Most stakeholders involved in a change aren’t aware of all the best practice information out there and aren’t inclined to spend the time and money to find out. They’re business people, financial types, actuaries, engineers, marketing folks, business analysts, IT practitioners. They’re not project management or management of change experts. They don’t really understand the role they need to play and the knowledge they need to have to ensure success! They just want to get the job done.

So, what do you do as a sponsor, stakeholder, PM, BA or other interested party to leave a legacy of lessons learned? There are five critical steps:

  1. Identify and confirm accountability for managing lessons learned

Somebody needs to own this practice, to establish the goals and objectives, to measure performance, communicate to stakeholders and establish and drive initiatives to increase organizational value. Even open source software groups, which count on thousands of interested volunteers to deliver and enhance functionality, have managing entities to oversee progress. Find an owner and hold him or her accountable. More on this later.

  1. Build or acquire a framework

Even with lots of great experiences, insights and findings, without some kind of organizing structure, a collection of project post-mortems will pose an unwieldy and perhaps insurmountable barrier to leveraging collective lessons learned. Fortunately, PMI, ISO, ISACA, SEI and many other organizations have developed frameworks and a wealth of best practice information. I personally developed the Project Pre-Check Decision Framework to bring together the best of project management, management of change, software development and other practices and provide a Lessons Learned framework in my consulting practice. Select a structure you and your organization are familiar with and build it up with real world experiences and examples to facilitate effective use and enable real performance improvements. Or build your own framework.

  1. Enforce usage

Having a comprehensive, easy to access, easy to use facility for mining best practices adds absolutely no value if no one uses it. So part of the Lessons Learned challenge, and a critical responsibility for the owner, is to ensure that everyone uses it, on every assignment, for every project. That use needs to involve a thorough review to identify and leverage applicable best practices and contributed learnings in a form and structure others can use. I can hear the groans already! More bullshit! More red tape! Get over it! If your organization wants to improve its ability to deliver major business and technology change successfully, a certain level of rigor and compliance is essential. What would you rather be, a sponsor, PM, BA or architect with an incredible track record of successful project deliveries, enabled by an organizational ability to leverage lessons learned, or an incredible individual contributor with a mixed record of project successes? Your choice!

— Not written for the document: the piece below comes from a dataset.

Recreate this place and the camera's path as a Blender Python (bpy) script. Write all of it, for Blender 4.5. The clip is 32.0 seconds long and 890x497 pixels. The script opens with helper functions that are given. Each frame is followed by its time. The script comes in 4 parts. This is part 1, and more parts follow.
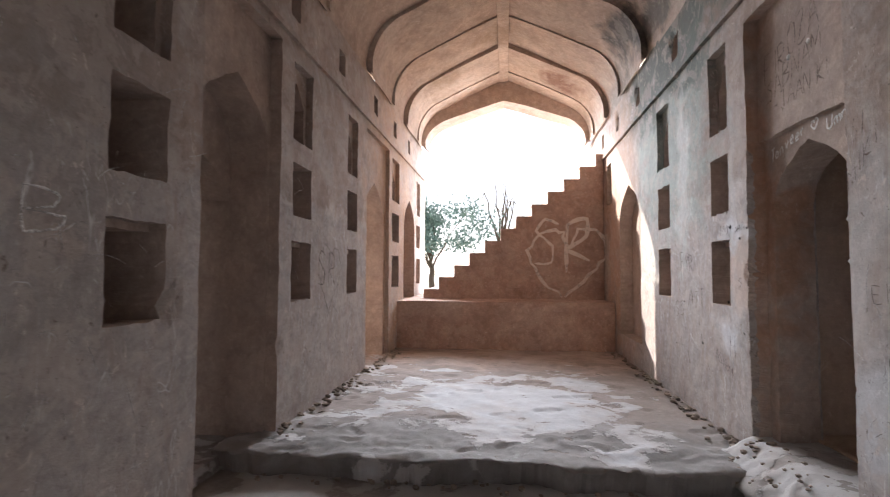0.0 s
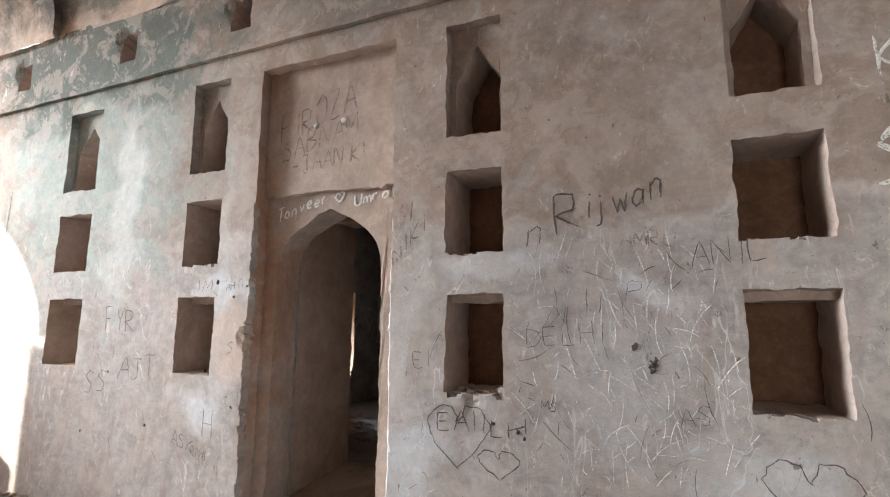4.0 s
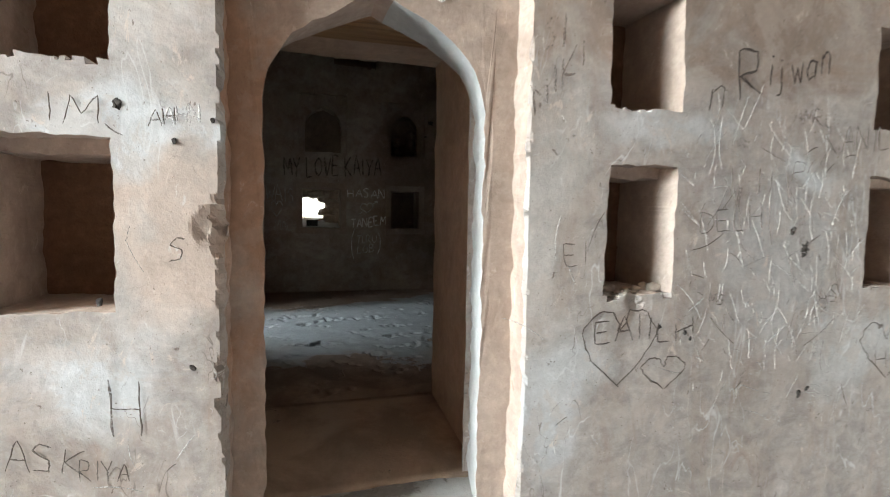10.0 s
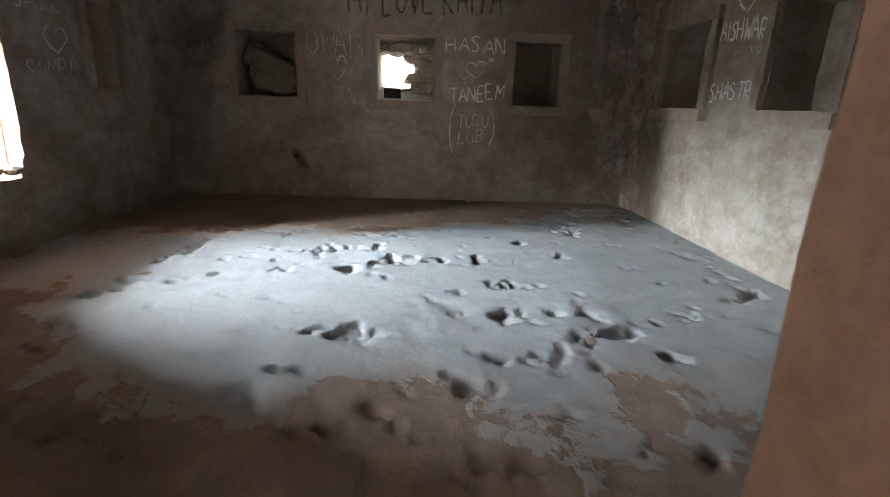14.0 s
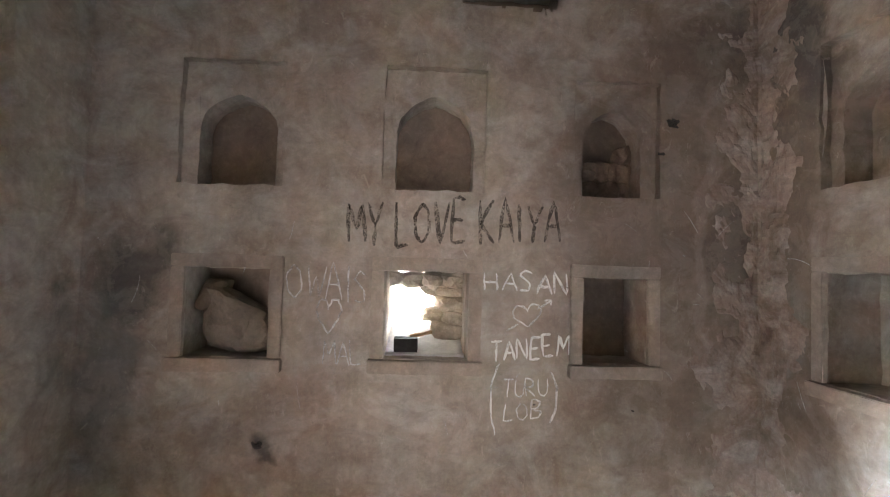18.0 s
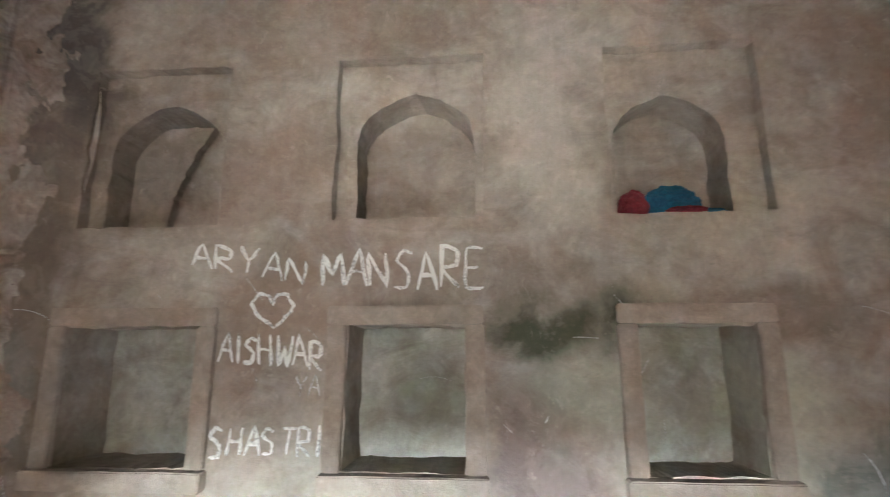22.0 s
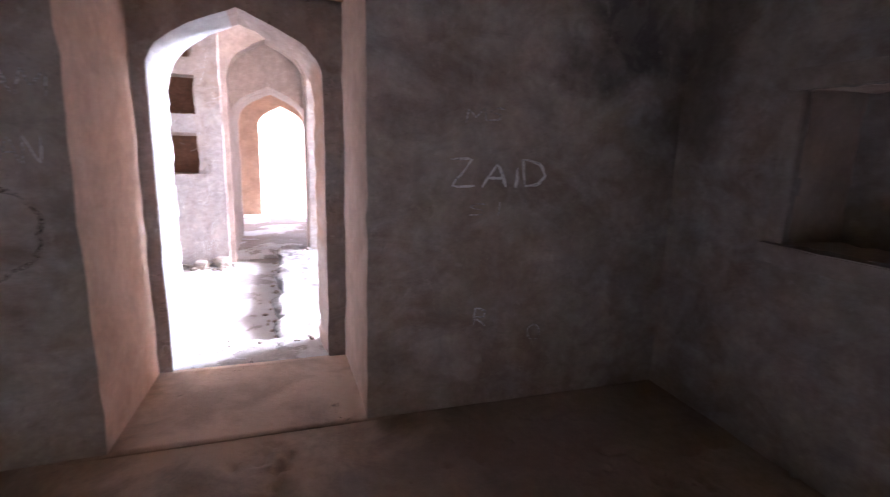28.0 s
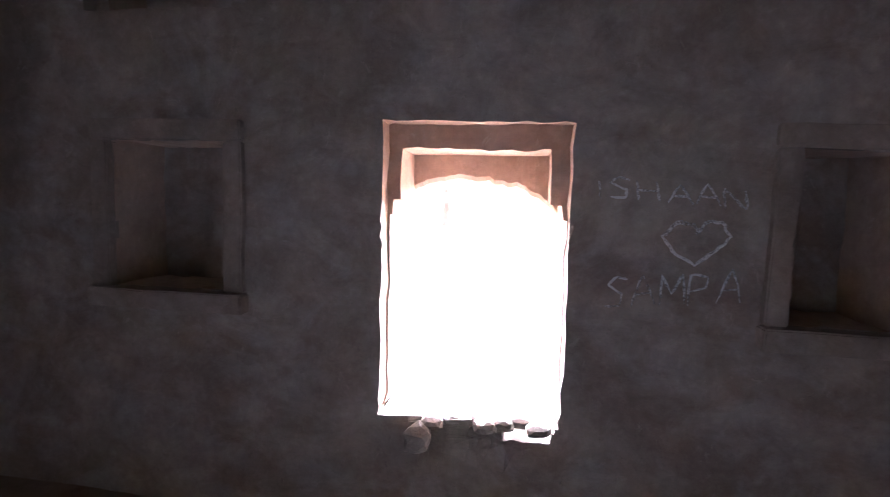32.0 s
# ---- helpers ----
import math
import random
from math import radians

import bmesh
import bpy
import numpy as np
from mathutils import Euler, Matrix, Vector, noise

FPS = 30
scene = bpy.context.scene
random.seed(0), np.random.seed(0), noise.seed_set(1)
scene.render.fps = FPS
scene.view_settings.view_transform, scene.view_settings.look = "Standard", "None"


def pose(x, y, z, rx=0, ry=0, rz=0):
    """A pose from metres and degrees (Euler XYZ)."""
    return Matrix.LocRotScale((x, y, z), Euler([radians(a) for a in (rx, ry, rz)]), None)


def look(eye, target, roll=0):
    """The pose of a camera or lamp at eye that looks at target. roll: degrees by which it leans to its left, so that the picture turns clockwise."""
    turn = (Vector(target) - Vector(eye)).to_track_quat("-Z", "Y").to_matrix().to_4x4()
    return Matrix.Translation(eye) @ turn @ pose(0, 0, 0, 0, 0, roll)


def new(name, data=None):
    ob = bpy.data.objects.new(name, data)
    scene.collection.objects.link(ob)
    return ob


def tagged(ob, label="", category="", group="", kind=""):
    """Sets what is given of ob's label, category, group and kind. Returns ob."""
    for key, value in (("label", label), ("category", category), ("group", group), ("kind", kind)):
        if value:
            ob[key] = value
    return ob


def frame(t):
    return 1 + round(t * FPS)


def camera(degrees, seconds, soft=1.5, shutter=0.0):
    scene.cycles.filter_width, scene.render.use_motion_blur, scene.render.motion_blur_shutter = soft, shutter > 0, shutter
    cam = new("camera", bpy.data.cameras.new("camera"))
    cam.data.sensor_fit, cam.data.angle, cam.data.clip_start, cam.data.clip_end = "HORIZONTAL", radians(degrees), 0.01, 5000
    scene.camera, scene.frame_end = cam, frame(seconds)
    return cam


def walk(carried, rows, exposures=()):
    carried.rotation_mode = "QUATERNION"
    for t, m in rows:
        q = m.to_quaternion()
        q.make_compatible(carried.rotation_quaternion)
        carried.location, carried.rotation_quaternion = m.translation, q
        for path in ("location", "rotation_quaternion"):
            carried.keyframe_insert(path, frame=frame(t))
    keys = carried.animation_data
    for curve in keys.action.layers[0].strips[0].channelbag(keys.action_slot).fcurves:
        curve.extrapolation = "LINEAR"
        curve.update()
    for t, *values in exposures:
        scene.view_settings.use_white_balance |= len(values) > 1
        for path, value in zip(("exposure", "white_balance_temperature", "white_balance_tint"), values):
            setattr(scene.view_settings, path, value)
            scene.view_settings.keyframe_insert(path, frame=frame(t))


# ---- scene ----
cam = camera(84.3, 32.0, soft=1.0, shutter=0.3)
PATH = [
    (0, (-1.764, -2.444, -0.257), (-2.013, -0.462, -0.166), 0.2),
    (0.5, (-1.717, -2.232, -0.3), (-1.741, -0.233, -0.231), 0.5),
    (1, (-1.844, -2.104, -0.26), (-1.529, -0.13, -0.213), 0.4),
    (1.5, (-1.965, -1.926, -0.256), (-1.294, -0.042, -0.221), 0.6),
    (2, (-2.096, -1.754, -0.227), (-0.961, -0.107, -0.189), 0.7),
    (2.5, (-2.225, -1.547, -0.191), (-0.794, -0.15, -0.164), 0.6),
    (3, (-2.349, -1.362, -0.156), (-0.721, -0.206, -0.031), 0.9),
    (3.5, (-2.495, -1.204, -0.135), (-0.735, -0.283, 0.093), 0.6),
    (5.5, (-2.561, -0.535, -0.212), (-0.611, -0.23, 0.109), 1.1),
    (6, (-2.492, -0.281, -0.224), (-0.519, -0.339, 0.097), 0.8),
    (6.5, (-2.376, -0.024, -0.237), (-0.451, -0.455, 0.093), 1.0),
    (7, (-2.337, 0.226, -0.237), (-0.479, -0.442, 0.081), 1.1),
    (7.5, (-2.331, 0.452, -0.228), (-0.49, -0.271, 0.065), 1.2),
    (8, (-2.239, 0.632, -0.247), (-0.397, -0.099, 0.022), 1.0),
    (8.5, (-2.161, 0.776, -0.199), (-0.301, 0.079, 0.034), 1.3),
    (9, (-2.079, 0.907, -0.195), (-0.194, 0.256, -0.04), 1.5),
    (9.5, (-1.991, 1.051, -0.199), (-0.073, 0.487, -0.181), 1.6),
    (10, (-1.718, 1.163, -0.21), (0.199, 0.612, -0.352), 1.0),
    (10.5, (-1.499, 1.089, -0.264), (0.45, 0.7, -0.491), 1.8),
    (11, (-1.187, 1.066, -0.309), (0.765, 0.752, -0.608), 1.8),
    (12, (-0.572, 0.931, -0.307), (1.361, 0.722, -0.776), 1.4),
    (13, (0.111, 0.922, -0.341), (2.028, 0.769, -0.89), 1.2),
    (13.5, (0.495, 0.775, -0.451), (2.415, 0.648, -0.999), 2.0),
    (15.5, (1.479, 0.776, -0.37), (3.371, 0.678, -1.009), 2.0),
    (16, (1.654, 0.78, -0.189), (3.569, 0.696, -0.758), 2.1),
    (16.5, (1.838, 0.871, 0.012), (3.799, 0.799, -0.372), 2.0),
    (17, (2.008, 0.971, 0.079), (3.996, 0.885, -0.12), 1.9),
    (17.5, (2.268, 0.965, 0.093), (4.265, 0.879, 0.058), 1.7),
    (18, (2.5, 0.957, 0.138), (4.496, 0.863, 0.222), 1.7),
    (18.5, (2.725, 0.987, 0.147), (4.709, 0.788, 0.3), 1.8),
    (19, (2.907, 0.972, 0.145), (4.828, 0.459, 0.363), 1.5),
    (19.5, (3.04, 0.883, 0.148), (4.849, 0.069, 0.402), 1.4),
    (20, (3.145, 0.823, 0.107), (4.8, -0.251, 0.432), 1.2),
    (20.5, (3.22, 0.833, 0.092), (4.615, -0.554, 0.451), 1.0),
    (21, (3.234, 0.82, 0.082), (4.324, -0.813, 0.463), 0.9),
    (21.5, (3.231, 0.847, 0.083), (3.813, -1.025, 0.474), -0.1),
    (22, (3.22, 0.873, 0.077), (3.367, -1.081, 0.479), -0.1),
    (22.5, (3.179, 0.92, 0.056), (2.946, -1.022, 0.473), -0.3),
    (23, (3.173, 0.991, 0.061), (2.589, -0.875, 0.484), -0.6),
    (23.5, (3.283, 1.017, 0.109), (2.275, -0.668, 0.488), -0.8),
    (24, (3.283, 1.045, 0.12), (1.982, -0.424, 0.507), -0.6),
    (24.5, (3.222, 1.007, 0.078), (1.592, -0.061, 0.525), 0.1),
    (25, (3.256, 1.028, 0.057), (1.397, 0.438, 0.502), -0.1),
    (25.5, (3.285, 1.065, -0.008), (1.356, 0.77, 0.43), 0.1),
    (27.5, (3.41, 1.109, -0.081), (1.458, 1.295, -0.475), 1.0),
    (28, (3.456, 1.12, -0.081), (1.594, 1.723, -0.49), 1.6),
    (28.5, (3.431, 1.094, -0.035), (1.731, 2.048, -0.482), 1.4),
    (29, (3.459, 1.126, -0.034), (1.922, 2.326, -0.477), 1.6),
    (29.5, (3.502, 1.162, -0.031), (2.147, 2.574, -0.445), 1.6),
    (30, (3.542, 1.194, -0.018), (2.385, 2.78, -0.401), 1.7),
    (30.5, (3.581, 1.21, -0.021), (2.636, 2.94, -0.355), 1.8),
    (31, (3.613, 1.213, -0.036), (2.886, 3.056, -0.307), 1.8),
    (31.5, (3.663, 1.23, -0.026), (3.146, 3.147, -0.263), 1.7),
    (32, (3.678, 1.231, -0.037), (3.385, 3.2, -0.232), 1.8),
]
walk(cam, [(t, look(eye, target, roll)) for t, eye, target, roll in PATH],
     exposures=[(0, 1.3, 6400, 16), (1, 1.2, 6400, 15), (2, 1.05, 6400, 13), (3, 1.75, 6450, 12), (3.5, 2.0, 6500, 11), (6, 2.4, 6500, 8), (8, 2.25, 6500, 7), (10, 2.3, 6500, 3), (11.5, 2.2, 6400, 2), (12.3, 2.85, 6400, 4), (13, 4.15, 6250, 5), (15.5, 3.75, 6900, 10), (16.2, 4.35, 6900, 12), (17, 5.4, 6500, 16), (18, 5.85, 6300, 10), (20, 5.7, 6300, 6), (22, 5.9, 6200, 7), (24, 5.75, 6150, 12), (25.2, 4.95, 5900, 24), (28, 4.35, 5700, 27), (29, 5.45, 5900, 18), (30, 5.3, 5700, 20), (31, 4.65, 5600, 26), (32, 4.4, 5500, 26)])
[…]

  1. Manage the transformation of project experiences to organizational Lessons Learned

A key challenge is gathering the experiences and insights of each project participant and the collective wisdom of project teams and abstracting that information into the selected framework. Don’t leave it up to the BA or PM to post the project learnings to the Lessons Learned framework! The owner needs to assume that responsibility and establish the analytical mechanisms and quality and usability standards that will ensure that others, in different circumstances and on other assignments, can quickly and effectively gain value from the information.

  1. Manage Lessons Learned value contribution

There is no point in doing anything beyond individual project post-mortems if you’re not willing to manage the organizational value contribution. Getting a return from Lessons Learned means measuring usage, compliance, value derived and contribution frequency and identifying gaps and discrepancies in content and application. The measurement results provide the fodder to develop and implement continuing improvements to the practices, increasing the value delivered to the organization.

Where should Lessons Learned be managed? The PMO is an obvious suspect. The PMO mandate is usually very compatible with a Lessons Learned program. It typically has a broad view, encompassing enterprise or organizational initiatives, programs and projects. It should be tracking and reporting on aggregate project performance and taking steps to improve that performance, actions that are very compatible with a Lessons Learned program.

But, implementing a Lessons Learned practice across an organization is another change that has to be sold, prioritized, funded, initiated, staffed, managed and monitored. It is still very worthwhile but there is another option – the individual Lessons Learned practice. As a professional, you have undoubtedly committed yourself to a program of continuous improvement. An individual Lessons Learned practice starts and ends with you. You need to follow the same five steps reviewed above but you don’t have to sell anybody else on the idea. You are the decision maker. As you gain value, and confidence, you’ll build a track record and reputation others will notice. Also, share your experiences with your peers. Chances are you’ll find an enthusiastic audience and perhaps an attentive sponsor in waiting. Good luck.